I think the "2nd edition feel" really began with the D&D Known World Gazetteer series, even though that series began during 1st edition days and was for a different ruleset from either 1e or 2e.
But the hallmarks of the series: intense setting detail, books that are fun to read, story hooks and metaplots tying the setting together, and increased character customization all became defining characteristics of the 2e era.
You can see it in some of the 1e Forgotten Realms stuff, too, which read like 2nd edition books even though they use 1e rules.
Now, 3e has the character customization angle covered in spades. Prestige classes, feats, new core classes, substitution levels, and everything else do everything kits did and they do them far, far, far, far, far, far, far better. Kits were stupidly made, unbalanced, and arbitrary. Most 2e kits can be represented better in 3e using no rules beyond the PH, and those few for which this isn't the case were always more like new core classes anyway.
In some ways, Eberron feels like a 2nd edition setting. So does the 3e Forgotten Realms. The only real difference is that their supplements sometimes get drowned in prestige classes, feats and the like. This isn't really antithetical to the 2nd edition approach, given all the class books and Player's Option books we were plagued with at the time, but once upon a time the campaign setting books had a slightly better ratio.

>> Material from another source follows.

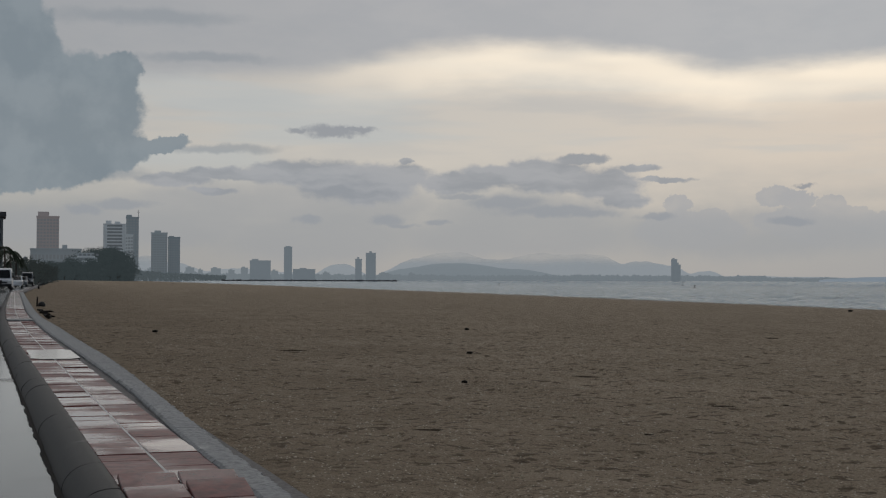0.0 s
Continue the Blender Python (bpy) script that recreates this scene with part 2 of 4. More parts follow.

There were lots of bad things about 2e that I don't feel even a little nostalgic for. First and foremost was the graphic design in early 2e, where the section headings had bright blue font, clip art from old Dragon Magazines and the like, ugly black and white drawings, gigantic illustrations above every page which were identical for every page in the chapter, and every chapter or so there's be a big full-color painting cribbed from the cover of an older adventure or Dragon issue. Late-'80s 1e and the Known World Gazetteer stuff had just begun to make Dungeons & Dragons look attractive and suddenly they had to push everything into an incredibly ugly, uniform style. I guess they thought making all their products look the same made them more "professional" somehow? I know Jim Ward must be to blame, as the Fast Forward stuff has a very similar hideousness without the benefit of free access to old Dragon Magazine art (and, in that respect, the Fast Forward stuff had a very "second edition feel").
Later 2e had higher production values and a tendency to let a single artist define a setting. Dark Sun had Brom, Birthright had Tony Szczudlo, and Planescape had Tony DiTerlizzi - all cases where the artist was co-creator of the setting. The resulting uniformity in design was beautiful. Of course, they had done that before with Dragonlance and Larry Elmore, but it had been a while since they had thought of it.
As the settings' defining artists moved on to other projects, the various settings lost this (although Baxa was a pretty good substitute for Brom). And Wizards of the Coast, for whatever reason, didn't seem to care as much about making the books look good (which is weird, but I guess they were putting all their graphic design resources into Magic: the Gathering and could only get crack-smoking monkeys to do their 2nd edition AD&D stuff). Getting Todd Lockwood and Sam Wood to create a uniform 3rd edition look was a good move, but then they squandered that by letting several dozen wildly divergent artists interpret every single 3e book. If they could just say something like "Lockwood, you do the PH; Sam, you do the MM; Reynolds, you do the MotP" they might've had something.
The best graphic look in 3e has been in Forgotten Realms and Eberron. If one of the hallmarks of the "2nd edition feel" in the positive sense of the phrase is consistent, beautiful graphic design, those settings have it (at least, occasionally they do).
I'm not sure I've said anything cogent - I think I've been rambling - but I'm done now.